◆ REQUIRED WORK
Your task is to repeat the listing exactly.

□ □ □ □ □

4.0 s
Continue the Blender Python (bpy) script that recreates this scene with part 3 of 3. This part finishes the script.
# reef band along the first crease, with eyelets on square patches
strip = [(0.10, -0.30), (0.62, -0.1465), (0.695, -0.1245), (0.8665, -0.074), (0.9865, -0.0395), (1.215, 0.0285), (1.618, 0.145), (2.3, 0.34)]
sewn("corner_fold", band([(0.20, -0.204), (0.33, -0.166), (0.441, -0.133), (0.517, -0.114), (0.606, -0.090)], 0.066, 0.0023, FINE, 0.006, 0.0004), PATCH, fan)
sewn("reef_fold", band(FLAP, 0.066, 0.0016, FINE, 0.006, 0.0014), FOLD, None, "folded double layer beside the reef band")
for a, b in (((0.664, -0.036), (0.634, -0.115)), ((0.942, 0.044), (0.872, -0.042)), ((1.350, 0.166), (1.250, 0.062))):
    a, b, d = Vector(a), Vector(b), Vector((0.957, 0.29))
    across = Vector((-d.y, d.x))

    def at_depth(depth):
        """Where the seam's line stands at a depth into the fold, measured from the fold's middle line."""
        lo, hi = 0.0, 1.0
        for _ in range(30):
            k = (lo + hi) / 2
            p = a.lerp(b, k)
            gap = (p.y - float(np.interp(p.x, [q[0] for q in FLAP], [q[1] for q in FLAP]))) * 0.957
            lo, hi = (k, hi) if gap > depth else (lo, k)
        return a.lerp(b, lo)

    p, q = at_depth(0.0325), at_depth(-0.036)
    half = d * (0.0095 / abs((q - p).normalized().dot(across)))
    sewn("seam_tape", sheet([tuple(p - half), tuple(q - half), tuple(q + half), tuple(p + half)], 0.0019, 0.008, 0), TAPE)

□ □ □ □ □

◆ SOLUTION BELOW
4.0 s
Continue the Blender Python (bpy) script that recreates this scene with part 3 of 3. This part finishes the script.
# reef band along the first crease, with eyelets on square patches
strip = [(0.10, -0.30), (0.62, -0.1465), (0.695, -0.1245), (0.8665, -0.074), (0.9865, -0.0395), (1.215, 0.0285), (1.618, 0.145), (2.3, 0.34)]
sewn("corner_fold", band([(0.20, -0.204), (0.33, -0.166), (0.441, -0.133), (0.517, -0.114), (0.606, -0.090)], 0.066, 0.0023, FINE, 0.006, 0.0004), PATCH, fan)
sewn("reef_fold", band(FLAP, 0.066, 0.0016, FINE, 0.006, 0.0014), FOLD, None, "folded double layer beside the reef band")
for a, b in (((0.664, -0.036), (0.634, -0.115)), ((0.942, 0.044), (0.872, -0.042)), ((1.350, 0.166), (1.250, 0.062))):
    a, b, d = Vector(a), Vector(b), Vector((0.957, 0.29))
    across = Vector((-d.y, d.x))

    def at_depth(depth):
        """Where the seam's line stands at a depth into the fold, measured from the fold's middle line."""
        lo, hi = 0.0, 1.0
        for _ in range(30):
            k = (lo + hi) / 2
            p = a.lerp(b, k)
            gap = (p.y - float(np.interp(p.x, [q[0] for q in FLAP], [q[1] for q in FLAP]))) * 0.957
            lo, hi = (k, hi) if gap > depth else (lo, k)
        return a.lerp(b, lo)

    p, q = at_depth(0.0325), at_depth(-0.036)
    half = d * (0.0095 / abs((q - p).normalized().dot(across)))
    sewn("seam_tape", sheet([tuple(p - half), tuple(q - half), tuple(q + half), tuple(p + half)], 0.0019, 0.008, 0), TAPE)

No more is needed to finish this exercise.